Macro-Averaging: For each image, the Dice scores for all classes in that image are calculated and then are averaged to get the image-wise Dice score for that image. This ensures that each class contributes equally to the final score, regardless of its frequency. This process is repeated for each image in the dataset to obtain a single image-wise Dice score for each image.
Image-wise Averaging: Finally, the image-wise Dice scores are averaged across all images in the test dataset to obtain the Image-wise Macro-Averaged Dice score.

This metric provides a balanced evaluation by considering the performance across all classes and images, making it suitable for multi-class segmentation tasks.

To calculate your predictive leaderboard score based on the above-mentioned Dice metric, your submission file should be an .npz file containing 70 arrays (for the 70 samples in the test dataset). Each array's name should be a string in the format <sample_id>_lab, where <sample_id> corresponds to the sample IDs in the test dataset, ranging from 1 to 70. For example, for the test file 55_img.png with dimensions (287 × 1267), your .npz submission file should include an item named 55_lab with a label mask array of size (287 × 1267) as its value.

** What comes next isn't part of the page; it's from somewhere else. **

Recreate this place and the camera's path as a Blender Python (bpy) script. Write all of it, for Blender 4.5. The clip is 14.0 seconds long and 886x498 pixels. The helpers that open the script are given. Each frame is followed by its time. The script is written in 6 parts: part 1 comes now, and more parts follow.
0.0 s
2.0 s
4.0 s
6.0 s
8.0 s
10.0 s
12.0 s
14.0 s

Ensure that the data type for all predicted mask arrays is numpy.uint8. Your .npz submission file must contain exactly 70 items, representing predictions for all 70 test images.

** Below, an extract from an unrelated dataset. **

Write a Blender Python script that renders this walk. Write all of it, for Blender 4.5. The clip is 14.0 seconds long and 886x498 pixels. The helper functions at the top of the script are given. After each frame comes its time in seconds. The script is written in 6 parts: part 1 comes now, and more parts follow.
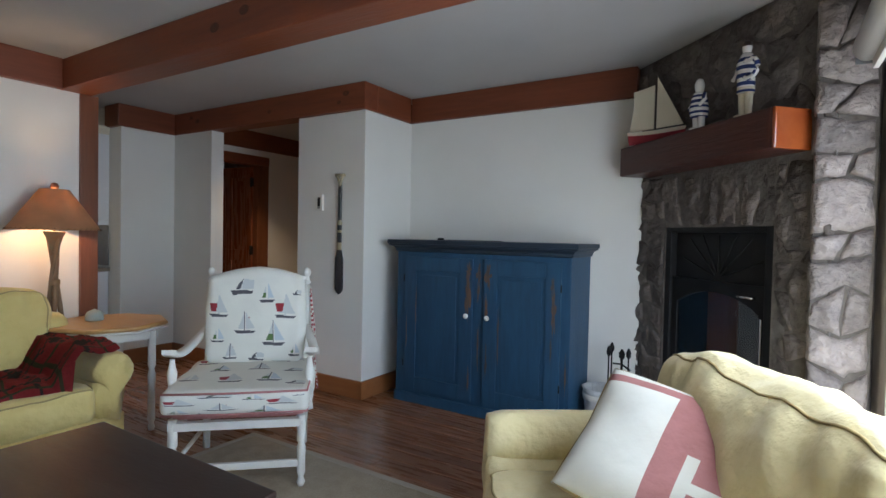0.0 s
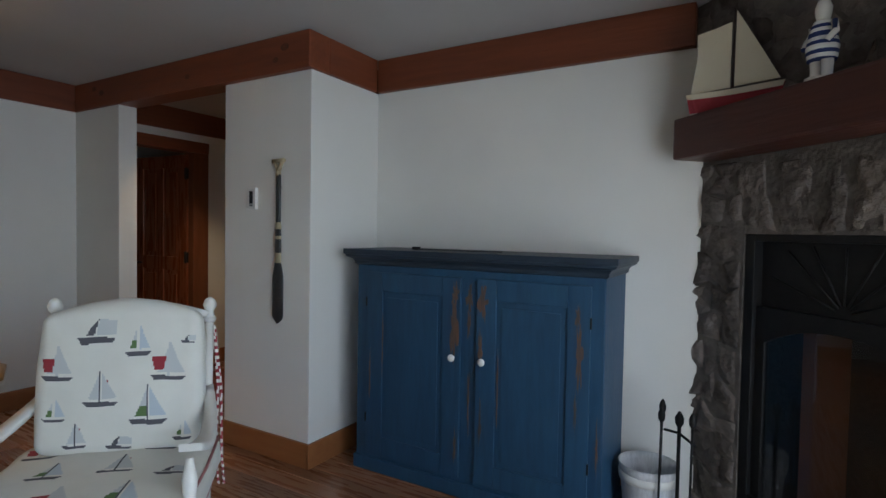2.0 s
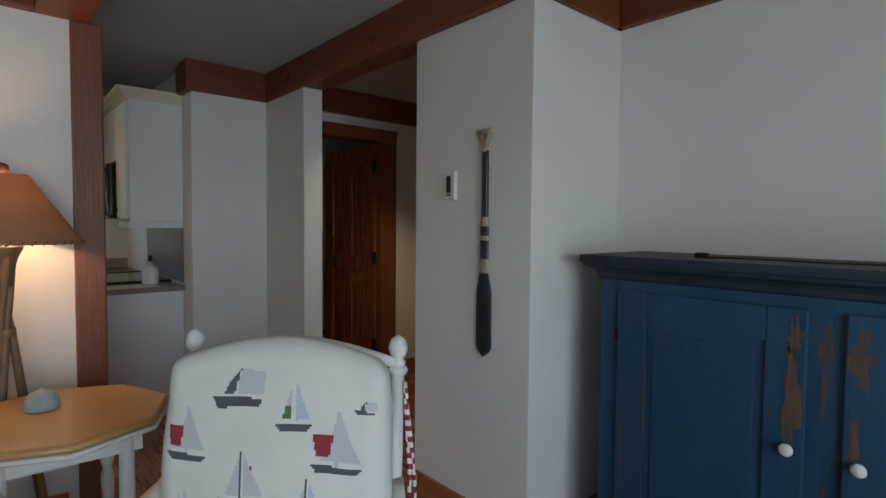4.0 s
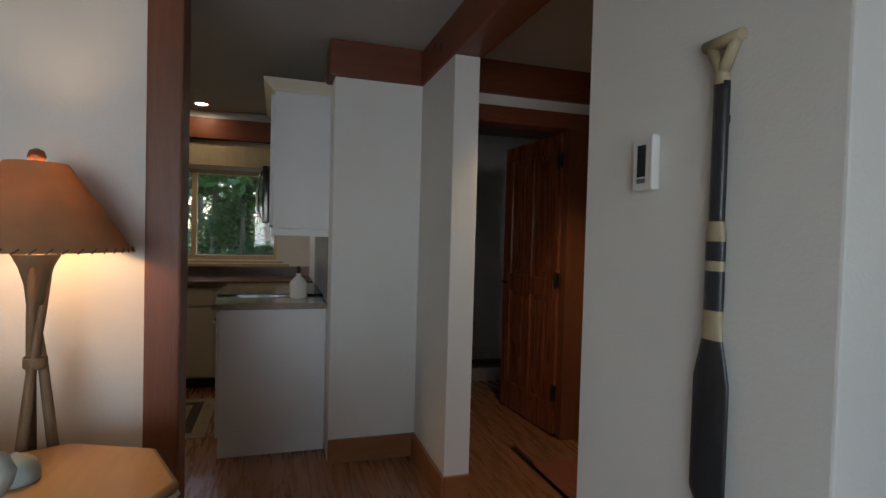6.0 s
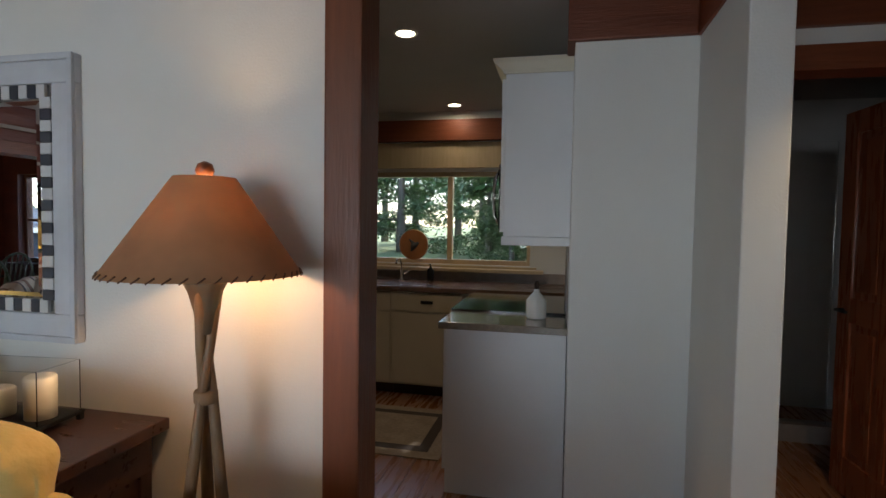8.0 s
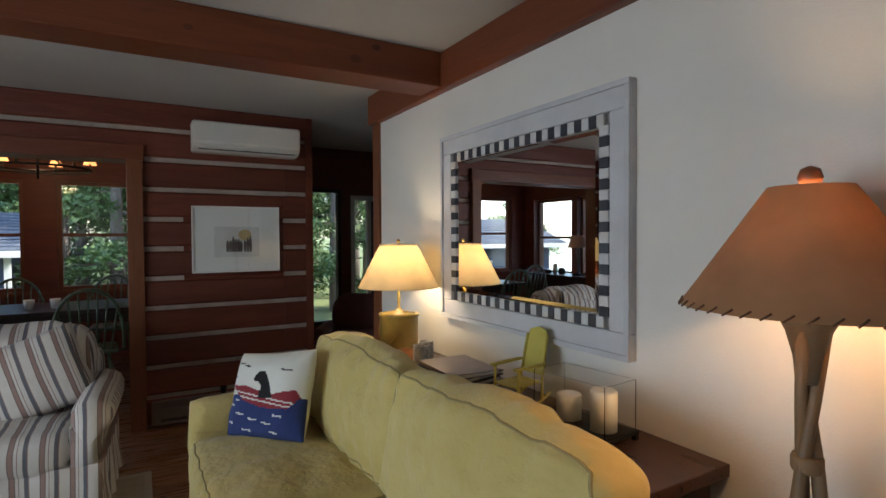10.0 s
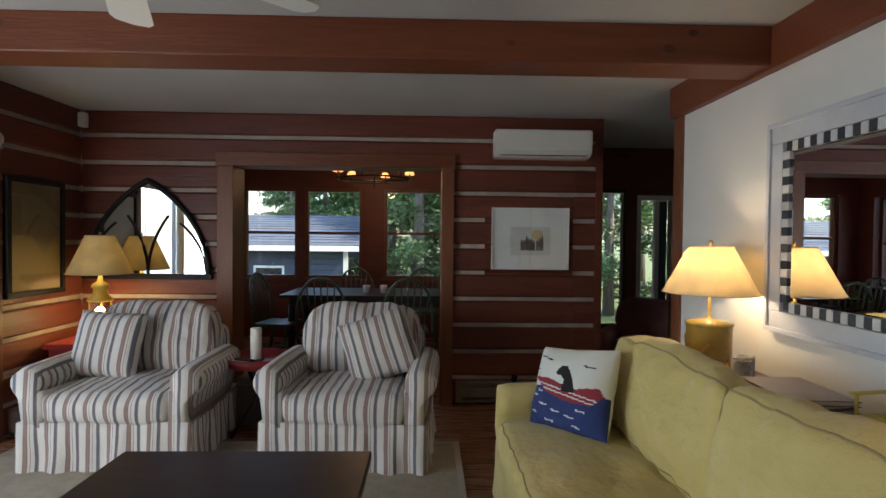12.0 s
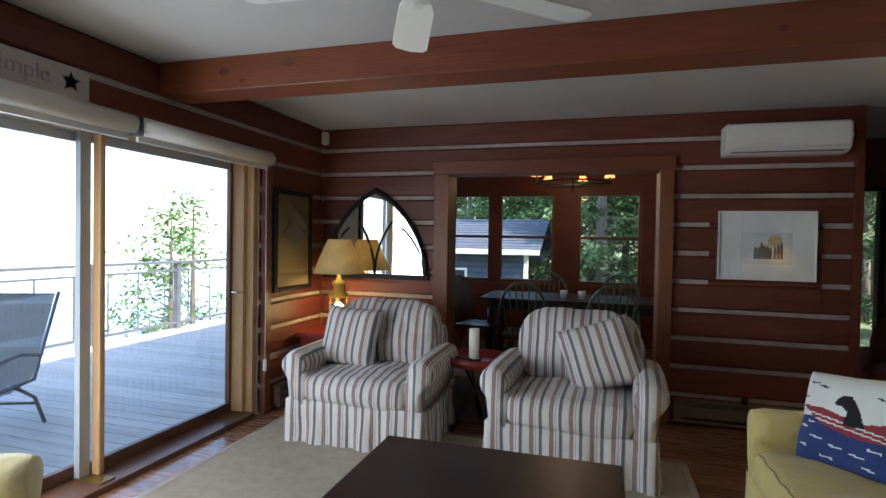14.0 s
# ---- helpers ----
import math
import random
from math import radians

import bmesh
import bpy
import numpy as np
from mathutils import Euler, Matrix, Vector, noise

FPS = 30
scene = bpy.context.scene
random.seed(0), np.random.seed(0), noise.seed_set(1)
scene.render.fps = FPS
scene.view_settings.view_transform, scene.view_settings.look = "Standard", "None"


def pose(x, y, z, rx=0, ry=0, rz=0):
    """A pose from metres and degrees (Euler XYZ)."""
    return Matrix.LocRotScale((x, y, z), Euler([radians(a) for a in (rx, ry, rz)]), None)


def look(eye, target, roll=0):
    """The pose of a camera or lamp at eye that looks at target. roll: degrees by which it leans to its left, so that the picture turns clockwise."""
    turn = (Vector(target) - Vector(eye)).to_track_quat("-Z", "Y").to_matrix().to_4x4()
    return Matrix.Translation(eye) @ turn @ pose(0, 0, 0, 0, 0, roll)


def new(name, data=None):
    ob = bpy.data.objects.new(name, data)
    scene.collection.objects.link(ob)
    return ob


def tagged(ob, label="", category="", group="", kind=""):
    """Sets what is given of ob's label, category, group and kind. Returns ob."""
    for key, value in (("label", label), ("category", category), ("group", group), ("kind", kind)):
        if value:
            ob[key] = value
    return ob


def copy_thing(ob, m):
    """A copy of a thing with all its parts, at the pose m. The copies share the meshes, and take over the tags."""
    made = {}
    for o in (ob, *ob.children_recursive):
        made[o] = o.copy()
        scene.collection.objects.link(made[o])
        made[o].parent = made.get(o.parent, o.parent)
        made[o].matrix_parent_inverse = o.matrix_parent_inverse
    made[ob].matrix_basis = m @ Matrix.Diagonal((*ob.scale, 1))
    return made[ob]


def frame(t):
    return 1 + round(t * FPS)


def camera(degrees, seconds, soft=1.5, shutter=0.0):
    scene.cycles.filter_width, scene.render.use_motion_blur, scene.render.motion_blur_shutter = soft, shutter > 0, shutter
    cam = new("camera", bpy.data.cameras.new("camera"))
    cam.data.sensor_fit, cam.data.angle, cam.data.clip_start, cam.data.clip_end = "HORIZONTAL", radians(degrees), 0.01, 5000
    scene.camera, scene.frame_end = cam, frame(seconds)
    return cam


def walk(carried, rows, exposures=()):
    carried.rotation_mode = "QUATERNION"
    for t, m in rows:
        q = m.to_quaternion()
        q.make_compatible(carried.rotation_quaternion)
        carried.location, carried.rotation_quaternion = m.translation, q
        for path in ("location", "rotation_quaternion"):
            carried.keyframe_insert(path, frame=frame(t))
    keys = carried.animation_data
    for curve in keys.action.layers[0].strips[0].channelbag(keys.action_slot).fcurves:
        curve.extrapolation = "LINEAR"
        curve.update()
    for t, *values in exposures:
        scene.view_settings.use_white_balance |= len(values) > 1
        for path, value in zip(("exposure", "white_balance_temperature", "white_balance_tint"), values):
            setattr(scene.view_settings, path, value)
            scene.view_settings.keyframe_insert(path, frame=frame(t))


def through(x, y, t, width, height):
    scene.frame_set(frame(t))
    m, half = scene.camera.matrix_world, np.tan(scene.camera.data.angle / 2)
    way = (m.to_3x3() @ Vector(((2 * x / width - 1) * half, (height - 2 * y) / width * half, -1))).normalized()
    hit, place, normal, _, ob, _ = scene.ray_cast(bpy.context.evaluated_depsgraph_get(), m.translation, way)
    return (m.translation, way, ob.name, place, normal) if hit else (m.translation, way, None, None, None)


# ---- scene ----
cam = camera(80.2, 14.0)
PATH = [
    (0, (0.644, 0.721, 1.282), (-0.416, 2.417, 1.231), 1.2),
    (0.5, (0.61, 0.997, 1.336), (-0.41, 2.717, 1.277), 0.9),
    (1, (0.445, 1.229, 1.327), (-0.533, 2.973, 1.272), 1.0),
    (1.5, (0.26, 1.448, 1.322), (-0.69, 3.207, 1.27), 1.0),
    (2, (0.098, 1.668, 1.346), (-0.909, 3.395, 1.282), 1.0),
    (2.5, (-0.116, 1.845, 1.322), (-1.236, 3.501, 1.264), 1.1),
    (3, (-0.321, 1.975, 1.343), (-1.534, 3.563, 1.271), 0.8),
    (3.5, (-0.491, 2.121, 1.343), (-1.851, 3.586, 1.266), 0.7),
    (4, (-0.704, 2.244, 1.349), (-2.217, 3.55, 1.26), 0.5),
    (6.3, (-1.53, 3.061, 1.345), (-3.461, 3.574, 1.283), 1.8),
    (6.5, (-1.601, 3.102, 1.369), (-3.547, 3.557, 1.297), 1.9),
    (7, (-1.746, 3.221, 1.378), (-3.731, 3.453, 1.292), 1.8),
    (7.5, (-1.925, 3.256, 1.403), (-3.922, 3.223, 1.305), 1.8),
    (7.8, (-2.0, 3.251, 1.407), (-3.983, 2.997, 1.322), 1.3),
    (8, (-2.05, 3.238, 1.408), (-4.001, 2.804, 1.32), 0.9),
    (8.5, (-2.125, 3.143, 1.431), (-3.89, 2.205, 1.35), 0.6),
    (9, (-2.113, 3.02, 1.432), (-3.605, 1.69, 1.365), 0.3),
    (9.2, (-2.103, 2.975, 1.43), (-3.501, 1.546, 1.37), 0.0),
    (11.3, (-1.968, 2.831, 1.411), (-2.322, 0.863, 1.366), 0.6),
    (11.5, (-1.953, 2.822, 1.404), (-2.22, 0.84, 1.363), 0.7),
    (12, (-1.879, 2.84, 1.408), (-1.934, 0.841, 1.368), 0.6),
    (12.5, (-1.806, 2.842, 1.405), (-1.68, 0.847, 1.369), 0.7),
    (13, (-1.744, 2.838, 1.408), (-1.459, 0.859, 1.374), 0.8),
    (13.5, (-1.619, 2.857, 1.412), (-1.2, 0.902, 1.376), 0.9),
    (14, (-1.531, 2.887, 1.42), (-0.964, 0.969, 1.383), 1.0),
]
walk(cam, [(t, look(eye, target, roll)) for t, eye, target, roll in PATH], [(0, 2.42, 5900, 10), (2, 2.15, 5950, 10), (4, 2.12, 5980, 10), (6.5, 2.12, 6250, 10), (8, 2.25, 6100, 10), (9, 2.15, 6150, 10), (11.5, 2.22, 6450, 10), (12.7, 2.24, 6300, 10), (14, 2.34, 6050, 10)])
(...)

For detailed explanations and helper functions related to the scoring algorithm and metric, as well as the submission format, please refer to the provided starter notebook. To further assist you, a sample submission file is available under the data tab, which will help you understand the required submission format.

Final Evaluation

For the Final Evaluation, the top submissions on the Predictive Leaderboard will be invited to send ThinkOnward Challenges their fully reproducible Python code to be reviewed by a panel of judges. The judges will run a submitted algorithm on up to an AWS SageMaker g5.12xlarge instance, and inference must run within 30 minutes for 81 images with similar distributions as the test dataset. The Dice score metric used for the Predictive Leaderboard will be used to score final submissions on an unseen hold out dataset. The score on this hold out dataset will determine 90% of your final score. The remaining 10% of the final score will assess submissions on the interpretability of their submitted Jupyter Notebook. The interpretability criterion focuses on the degree of documentation (i.e., docstrings and markdown), clearly stating variables, and reasonably following standard Python style guidelines. For our recommendations on what we are looking for on interpretability see our example GitHub repository (link) or check out our webinar on Top Tips for Succeeding in Data Science Challenges (link). Additionally, the Starter Notebook contains important points, guidelines, and requirements to help you understand what we are looking for in terms of interpretability.

A successful final submission must contain the following:

Jupyter Notebook: Your notebook will be written in Python and clearly outline the steps in your pipeline
Requirements.txt file: This file will provide all required packages we need to run the training and inference for your submission
Supplemental data or code: Include any additional data, scripts, or code that are necessary to accurately reproduce your results
Model Checkpoints (If applicable): Include model checkpoints created during training so we can replicate your results
Software License: An open-source license to accompany your code

Your submission must contain the libraries and their versions and the Python version (>=3.10). See the Starter Notebook on the Data Tab for an example.

Timelines and Prizes

Challenge will open on 18 December 2024 and close at 23:00 UTC 14 February 2025. Winners will be announced on 21 March 2025.

The main prize pool will have prizes awarded for the first ($10,000), second ($6,000), and third ($4,000) in the final evaluation. There will be five $2,000 honorable mentions for valid submissions that include (1) fastest GPU inference, (2) fastest CPU inference, (3) best custom model that does not use a highly abstracted API, (4) most innovative use of unlabeled data, (5) best documentation.